Clásicos

 en Jorge Valencia Munguía

Jorge Valencia*

Lo “clásico” en México se refiere a un partido de futbol. En realidad, a muchos: existe el clásico nacional (Chivas-América), el tapatío (Chivas-Atlas), el regiomontano (Tigres-Rayados)… Y otros que la televisión ha patrocinado para beneplácito de los fanáticos y por justificar sus negocios colaterales. Está el clásico “joven” (América-Cruz Azul), el capitalino (América-Pumas), etcétera. Como al aficionado no le resulta suficiente, el clásico futbolero también incluye la rivalidad entre naciones: México-EE.UU. por la confirmación de la hegemonía de la región o México-Costa Rica por la disputa de la calidad de sus practicantes.
Pronto convertiremos en clásicos los partidos contra Argentina y Brasil y, ya entrados en gastos, también contra Alemania e Italia.

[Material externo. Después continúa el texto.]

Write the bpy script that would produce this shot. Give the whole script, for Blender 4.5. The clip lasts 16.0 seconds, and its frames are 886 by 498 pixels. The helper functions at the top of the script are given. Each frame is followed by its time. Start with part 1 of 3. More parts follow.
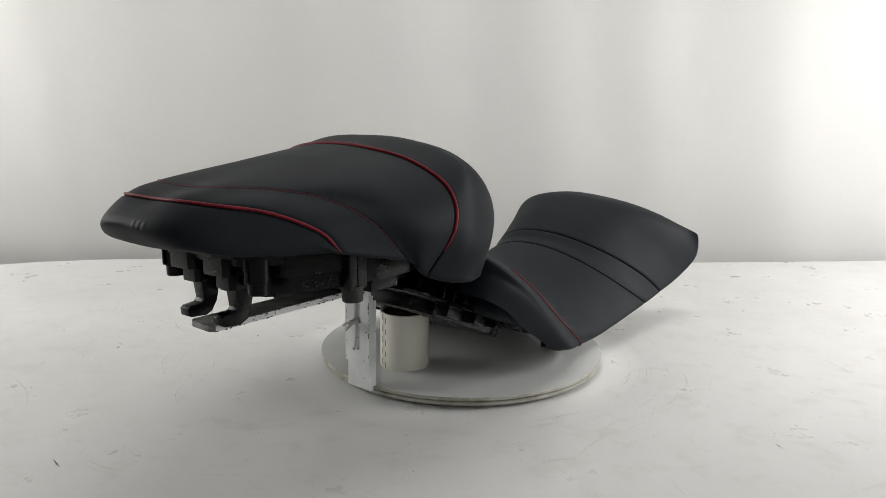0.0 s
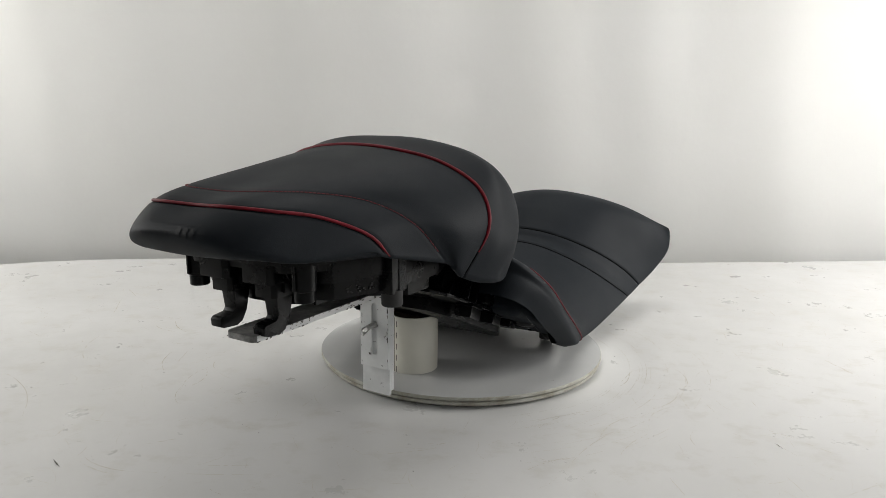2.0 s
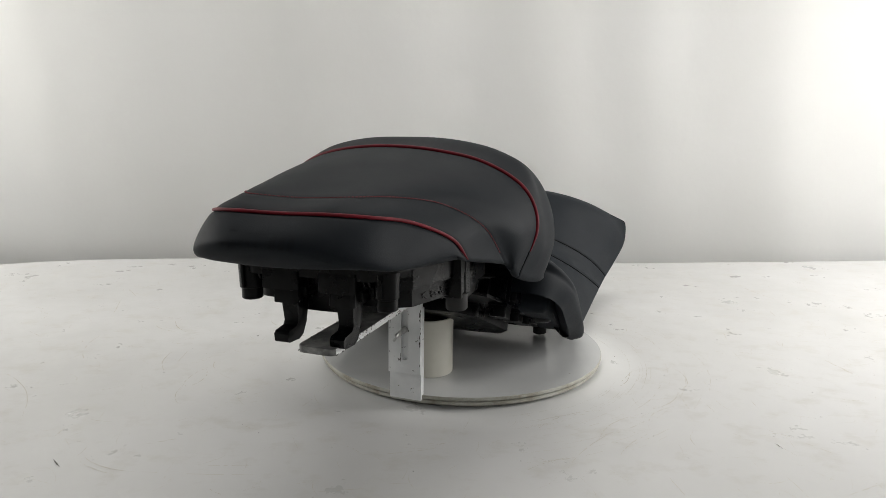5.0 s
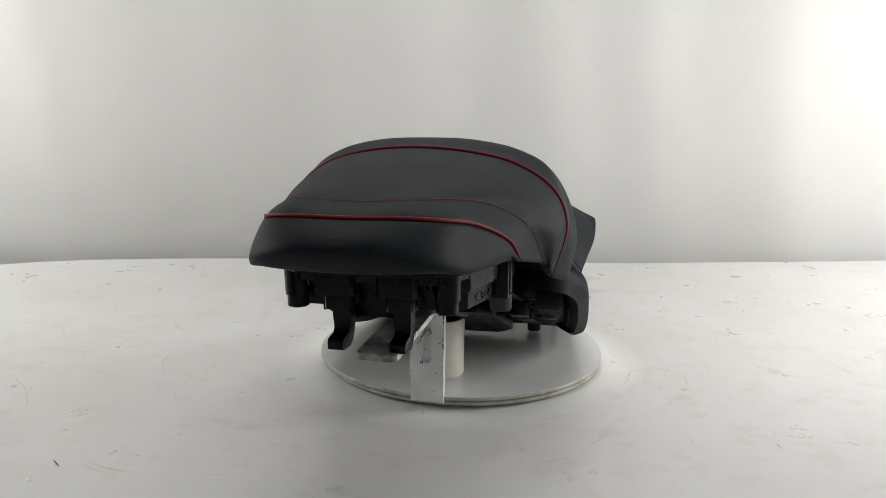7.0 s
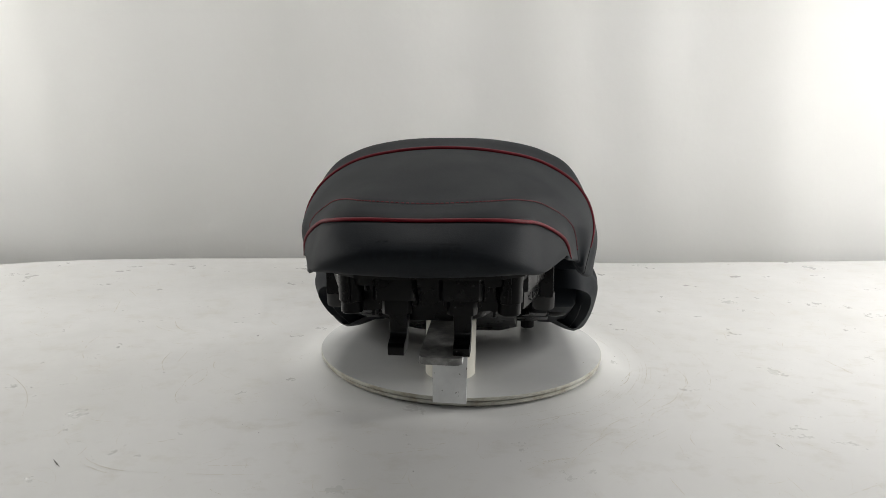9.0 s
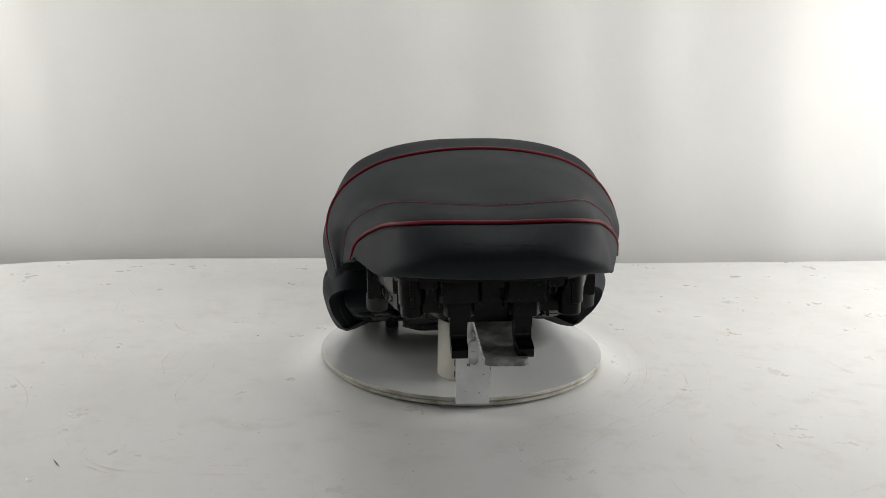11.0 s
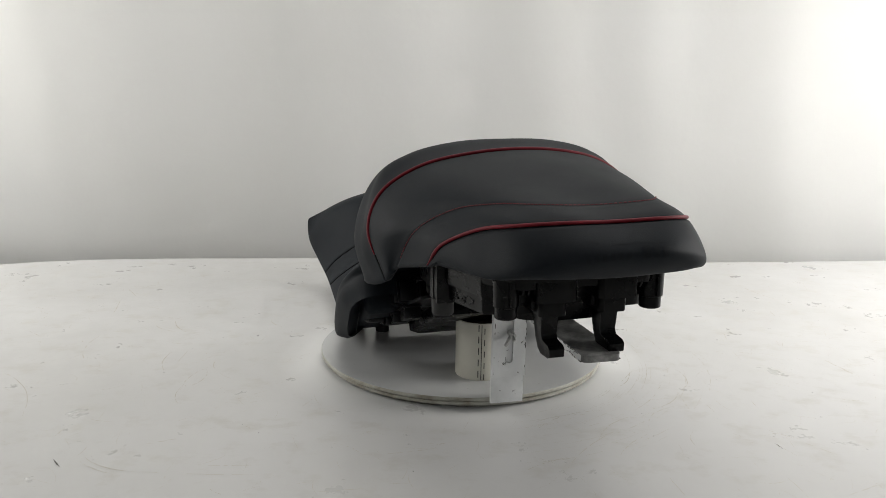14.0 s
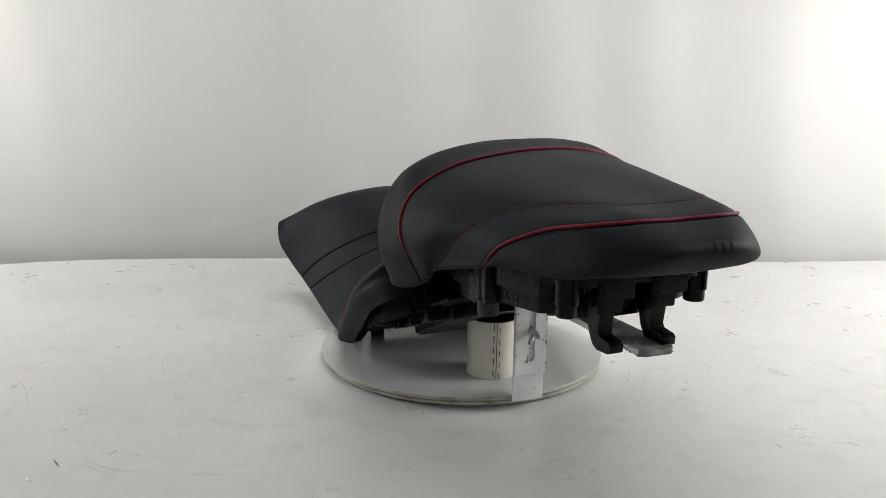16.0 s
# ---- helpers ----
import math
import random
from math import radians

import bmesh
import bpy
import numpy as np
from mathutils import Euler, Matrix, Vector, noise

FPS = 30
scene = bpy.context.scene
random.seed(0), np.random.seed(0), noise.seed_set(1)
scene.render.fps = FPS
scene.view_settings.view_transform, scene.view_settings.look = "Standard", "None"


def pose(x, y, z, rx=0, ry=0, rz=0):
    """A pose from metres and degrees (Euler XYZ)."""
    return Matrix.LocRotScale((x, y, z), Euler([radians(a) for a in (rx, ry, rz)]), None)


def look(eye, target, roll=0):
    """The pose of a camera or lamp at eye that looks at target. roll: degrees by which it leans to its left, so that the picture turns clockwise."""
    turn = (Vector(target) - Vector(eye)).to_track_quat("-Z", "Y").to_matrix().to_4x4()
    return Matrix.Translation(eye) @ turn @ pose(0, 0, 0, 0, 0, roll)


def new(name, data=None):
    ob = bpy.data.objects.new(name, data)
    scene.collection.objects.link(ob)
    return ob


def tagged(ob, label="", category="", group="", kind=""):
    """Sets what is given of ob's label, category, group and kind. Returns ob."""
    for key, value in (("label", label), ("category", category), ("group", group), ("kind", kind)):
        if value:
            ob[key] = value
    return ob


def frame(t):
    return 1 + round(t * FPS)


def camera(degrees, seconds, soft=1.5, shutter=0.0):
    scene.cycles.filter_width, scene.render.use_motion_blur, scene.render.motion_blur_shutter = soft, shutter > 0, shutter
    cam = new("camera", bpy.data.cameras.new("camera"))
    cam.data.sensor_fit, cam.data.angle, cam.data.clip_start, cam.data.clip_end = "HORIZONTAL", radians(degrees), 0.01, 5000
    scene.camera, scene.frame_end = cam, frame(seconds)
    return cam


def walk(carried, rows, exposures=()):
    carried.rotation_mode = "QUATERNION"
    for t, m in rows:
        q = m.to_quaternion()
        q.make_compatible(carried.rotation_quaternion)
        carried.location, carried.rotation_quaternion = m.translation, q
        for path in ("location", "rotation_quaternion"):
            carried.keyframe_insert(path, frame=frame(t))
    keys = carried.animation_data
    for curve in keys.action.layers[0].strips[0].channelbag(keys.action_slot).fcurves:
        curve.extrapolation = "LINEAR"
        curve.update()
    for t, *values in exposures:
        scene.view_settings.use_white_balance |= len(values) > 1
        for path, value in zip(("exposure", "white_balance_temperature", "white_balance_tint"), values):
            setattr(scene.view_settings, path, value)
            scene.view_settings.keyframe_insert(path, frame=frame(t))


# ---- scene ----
# ---- the camera, which stands still on its tripod ----
DISC = 0.014                       # height of the turntable's upper face above the table
cam = camera(62.5, 16.0, soft=0.6)
VIEW = pose(0, -0.9126, 0.3122 + DISC, 90 - 11.591, 0, 1.578) @ pose(0, 0, 0, 0, 0, 0.856)
walk(cam, [(0, VIEW), (16, VIEW)])


def turn(t):
    """Degrees by which the turntable has turned at t seconds."""
    return -31.9 + 3.72 * t + 0.0034 * t * t


# the seats sit on the turntable a little askew
SEAT = pose(-0.0048, 0, DISC) @ pose(0, 0, 0, 0, 0, -5.0) @ pose(0, 0, 0.15) @ pose(0, 0, 0, 0, -1.24, 0) @ pose(0, 0, -0.15)

# ---- light ----
world = bpy.data.worlds.new("room_light")
scene.world = world
world.use_nodes = True
world.node_tree.nodes["Background"].inputs[0].default_value = (0.9, 0.95, 1.0, 1)
world.node_tree.nodes["Background"].inputs[1].default_value = 0.03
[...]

Por qué no.
La connotación del adjetivo refiere una rivalidad a prueba del honor. Se trata de un partido que, aún no significando la conquista de una copa, perderlo representa una ignominia.
Casi siempre los clásicos se fundamentan en una leyenda: el equipo que arrebató un triunfo cantado, como el América al Cruz Azul con el gol del portero al minuto 90 para ganar el campeonato. O aquél donde el Tubo Gómez se puso a leer una revista recargado en los postes de su meta mientras sus compañeros entretenían a los rivales al otro lado de la cancha. Los clásicos se juegan en la memoria.
El clásico de Concacaf, contra EE. UU., se basa en la costumbre de perder en torneos decisivos (Copas de Oro, un Mundial) a pesar de contar con jugadores más talentosos y con una tradición futbolera mucho más honda. Para los gringos, el futbol es otro pretexto para granar, lo mismo que la gimnasia o el ping-pong. Para los mexicanos, la razón de vivir o de morir.
En Argentina el clásico Boca-Ríver supone reyertas donde lo perdido son los ojos de los hinchas sacados a navajazos por los contrincantes. Las mujeres y los niños sólo asisten a los palcos. Lo demás es zona de guerra. En España, Barcelona-Real Madrid es una disputa ideológica y nacionalista: la república contra la monarquía, el fascismo blanco contra la libertad provincial.
El Chivas-América goza de fama inmerecida. Ni los azulcremas son los que mejor pagan ni los rojiblancos son los que mejor juegan. Se trata de una rivalidad chovinista: la mexicanidad ultrajada contra la extranjería favorecida. Por adición, representa una búsqueda de identidad nacional: lo mexicano es continuidad de una tradición europea (hablamos una lengua latina) o bien la idealización de un mestizaje no asumido del todo.
Comoquiera, un clásico siempre queda a deber. A la hora del combate deportivo se prioriza la casta, el resguardo de la raza, el puñetazo sin que el árbitro lo advierta. Lo más memorable son las broncas épicas en las que el masajista propina el cubetazo más certero al “crack” del otro equipo. Tolán se recuerda más por su inclusión a una bronca contra el América que por su fricción de milagro con que restituía los desgarros.
Igual que ese ungüento patentado, los clásicos reviven pasiones. Nos recuerdan lo que odiamos y así, por descarte, replanteamos nuestras propias convicciones. El futbol es una representación escénica donde los errores nos resumen otra vez humanos.
El verdadero clásico debería ser un partido entre Grecia y Turquía donde los primeros ganen y los últimos desaparezcan de la historia. Así las cosas, un Italia-Grecia sería el verdadero clásico joven: los latinos ganarían pero las reglas y los protocolos se inclinarían hacia los helenos. Un premio de consolación inútil y actualizado.